Code Listing 3.5 shows a sample client. This client opens the FIFO, then writes a sequence of integers (5 down to 0) into the FIFO. Note that anything the client writes after the 0 would be thrown away, as the server would delete the FIFO at that point.

/* Code Listing 3.5:
   A client process that sends six messages to the server in Code Listing 3.4
 */

const char *FIFO = "/tmp/MY_FIFO";

/* Use the file name to open the FIFO for writing */
int fifo = open (FIFO, O_WRONLY);
assert (fifo != -1);

/* Open the FIFO 6 times, writing an int each time */
for (int index = 5; index >= 0; index--)
  {
    /* Write 5, 4, 3, 2, 1, 0 into the FIFO */
    int msg = index;
    write (fifo, &msg, sizeof (int));

    /* Add a slight delay each time */
    sleep (1);
  }

/* Close the FIFO */
close (fifo);

Although FIFOs use standard file I/O functions (e.g., open(), read(), and write()), it is important to note that they are not regular files. Specifically, once data has been read from a FIFO, the data is discarded and cannot be read again (just like an anonymous pipe). In contrast, with a regular file, multiple processes can read the same data from the same file. That is, regular files store data persistently, but FIFOs do not. Consequently, FIFOs cannot be used for broadcasting a single message to multiple recipients; only one process can read the data. Similarly, FIFOs (like pipes) are not suitable for bi-directional communication; if a process writes into the FIFO then immediately tries to read a response, it may read its own message!

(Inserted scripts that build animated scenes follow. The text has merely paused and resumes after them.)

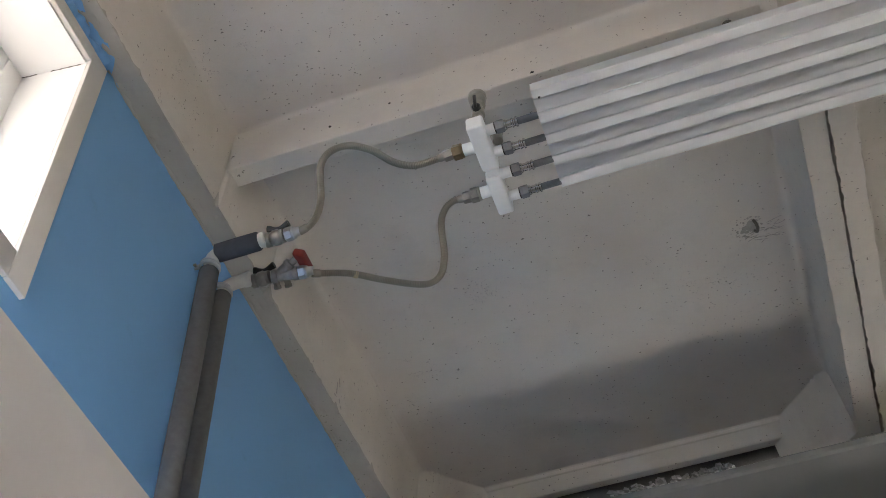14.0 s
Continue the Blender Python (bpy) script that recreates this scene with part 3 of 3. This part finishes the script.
ragged_bead("plaster_edge", -0.05, 1.95, 0.001, 3.997, 0.0038, 1.0, RAW, "ragged grey plaster edge between blue wall and slab", "plaster edge")
ragged_bead("foam_bead", -1.6, -0.075, 0.006, 3.990, 0.012, 5.0, BLUE, "lumpy mounting foam over the window, painted blue", "foam bead")
bm = bmesh.new()
rows = []
for k in range(150):
    y = -1.6 + 1.56 * k / 149
    fade = min(1.0, max(0.0, (-0.035 - y) / 0.035))
    w = fade * (0.030 + 0.016 * noise.noise((y * 14, 2.0, 0)) + 0.007 * noise.noise((y * 75, 2.0, 3)))
    rows.append([bm.verts.new((0.0, y, 3.9985)), bm.verts.new((max(0.0006, w), y, 3.9985)), bm.verts.new((max(0.0008, w), y, 4.0005)), bm.verts.new((0.0, y, 4.0005))])
for p, q in zip(rows, rows[1:]):
    for i in range(4):
        bm.faces.new((p[i], p[(i + 1) % 4], q[(i + 1) % 4], q[i]))
structure("paint_smear", bm, BLUE, "blue paint smeared over the raw slab edge", "paint smear")

# open joints between the plastic reveals
j = thing("reveal_joint", (-0.08, WY1, 3.94), "dark open joint between the window reveals", "joint", kind="structure")
for a, b in ((0.0, 0.24), (0.46, 0.93)):
    pts = [Vector((x1 + (0.0 - x1) * q, WY1 - 0.0012, 3.957 - 0.032 * q + 0.0006 * math.sin(40 * q))) for q in (a + (b - a) * k / 12 for k in range(13))]
    part("gap", sweep(pts, lambda k: 0.0009 + 0.0006 * math.sin(k * 1.9), 6), DARK, j)

# strip of paper tape round the lower hose, and the rivet in the panel's flange
tape = thing("paper_tape", (0.365, 0.556, 3.816), "torn strip of beige paper tape round the lower hose", "tape")
t = (Vector(LOWER[2]) - Vector(LOWER[1])).normalized()
part("strip", lathe(Vector(LOWER[1]).lerp(Vector(LOWER[2]), 0.12), t, [(0, 0.0086), (0.001, 0.0093), (0.008, 0.0094), (0.010, 0.0088)], 14), plain("beige_tape", (0.50, 0.42, 0.28), 0.8, vary=0.15, scale=90), tape)
rivet = thing("rivet", (0.893, 0.283, 3.899), "small dark rivet in the flange of the heating panel", "rivet")
part("head", lathe((0.893, 0.285, 3.9005), (0, 0, -1), [(0, 0.0028), (0.0012, 0.0026), (0.002, 0.0012)], 10), DARK, rivet)
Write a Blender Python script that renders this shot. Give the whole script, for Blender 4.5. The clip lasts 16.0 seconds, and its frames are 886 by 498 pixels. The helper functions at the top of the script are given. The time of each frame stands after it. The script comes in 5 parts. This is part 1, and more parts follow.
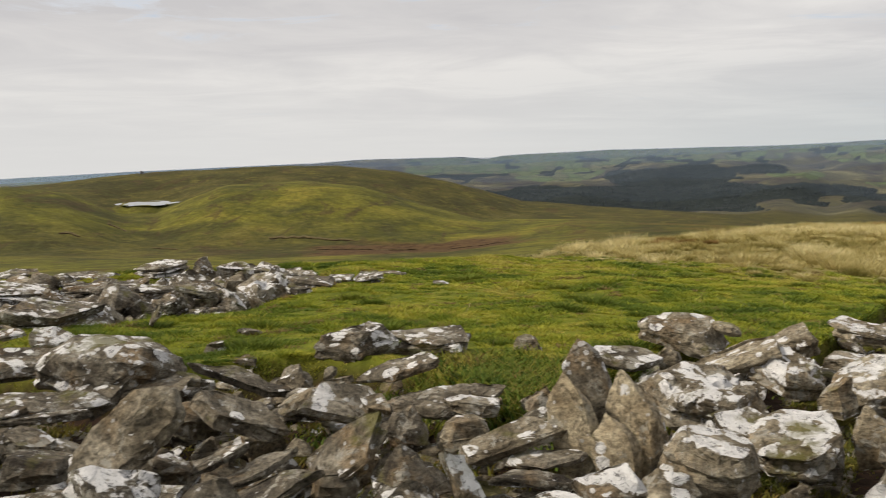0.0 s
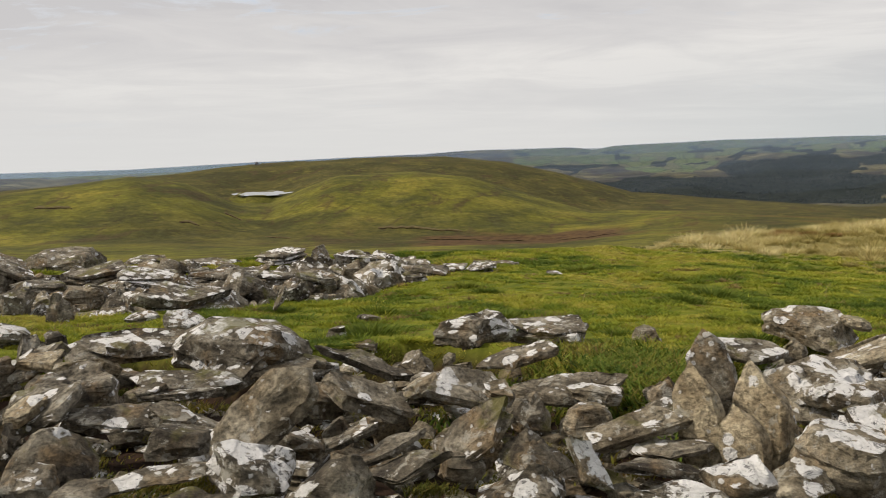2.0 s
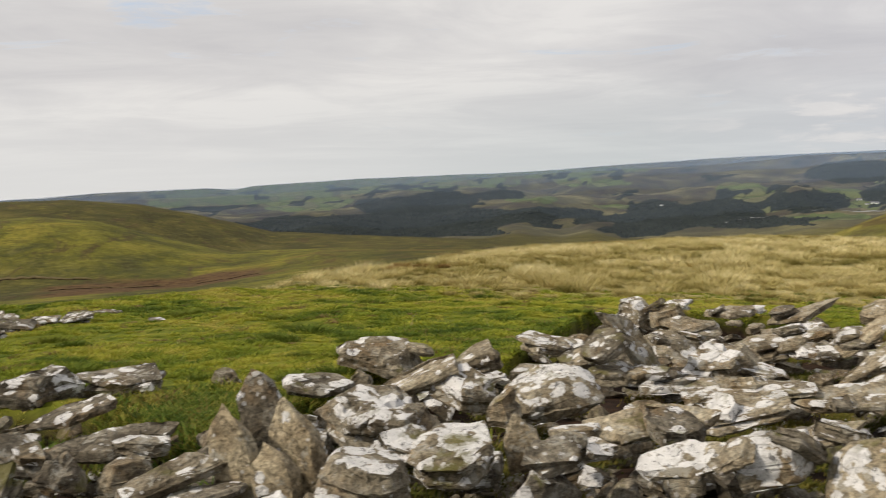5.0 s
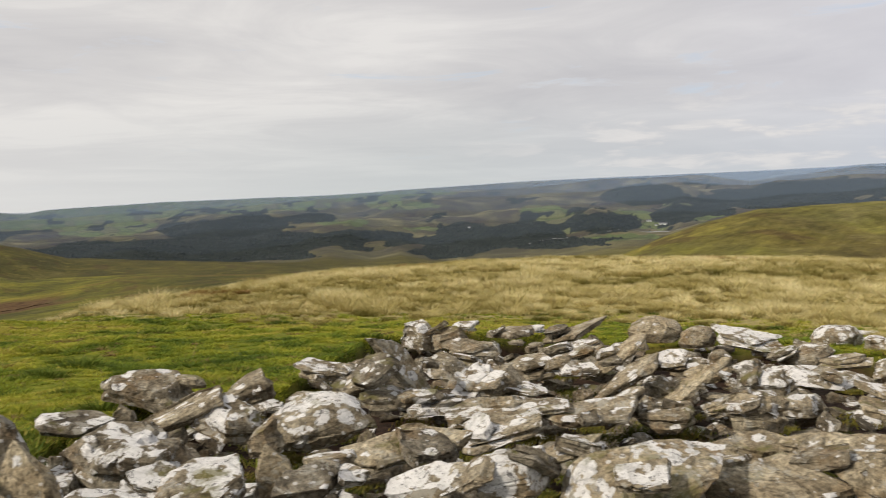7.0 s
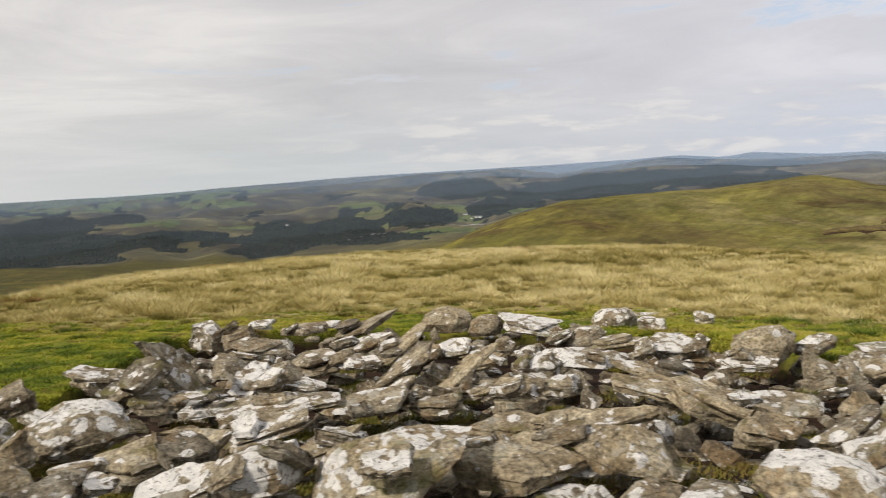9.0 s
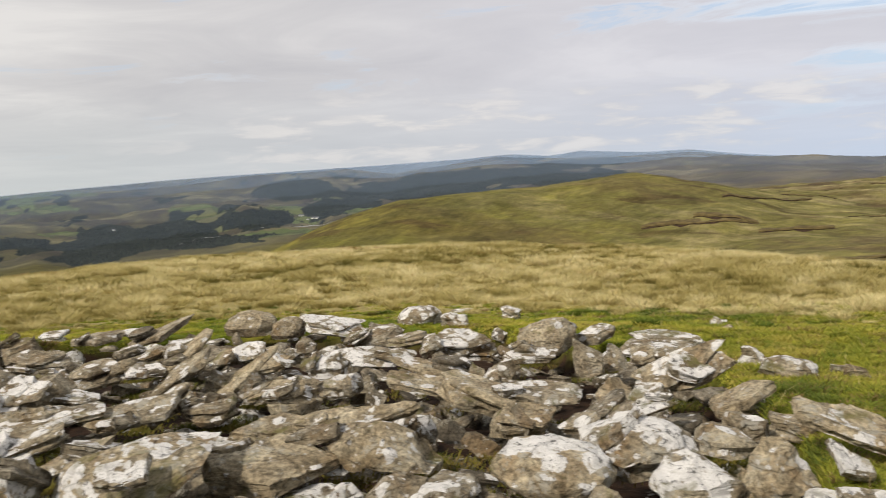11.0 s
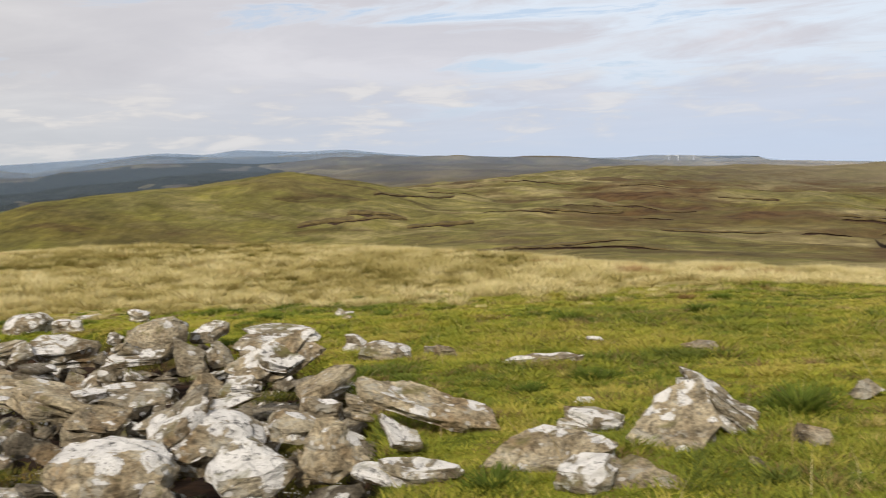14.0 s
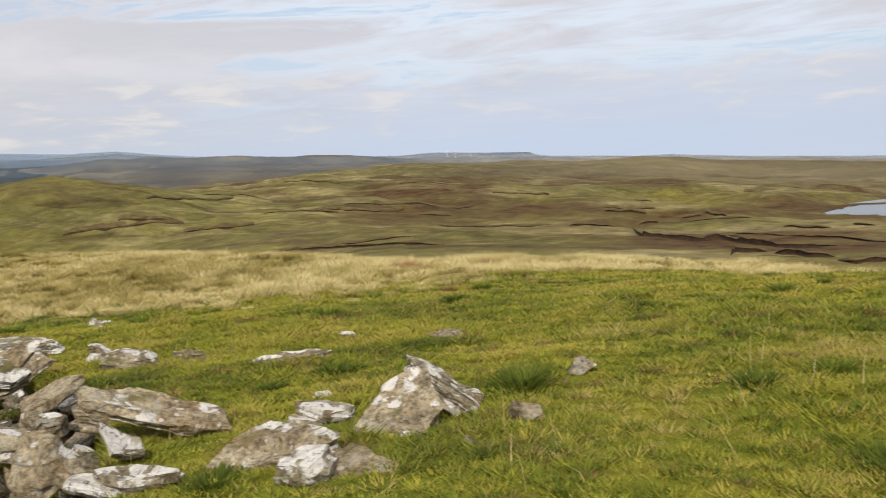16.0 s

Also similar to anonymous pipes, FIFOs use blocking I/O until both ends are opened by at least one process. As such, there is no concern about a process writing into the FIFO too soon; if no process has opened the FIFO for reading, the writing process will block until a reader becomes available. This behavior may be problematic if the writing process needs to perform some other task. To resolve this problem, pass the O_NONBLOCK option during the call to open() to make the FIFO access non-blocking.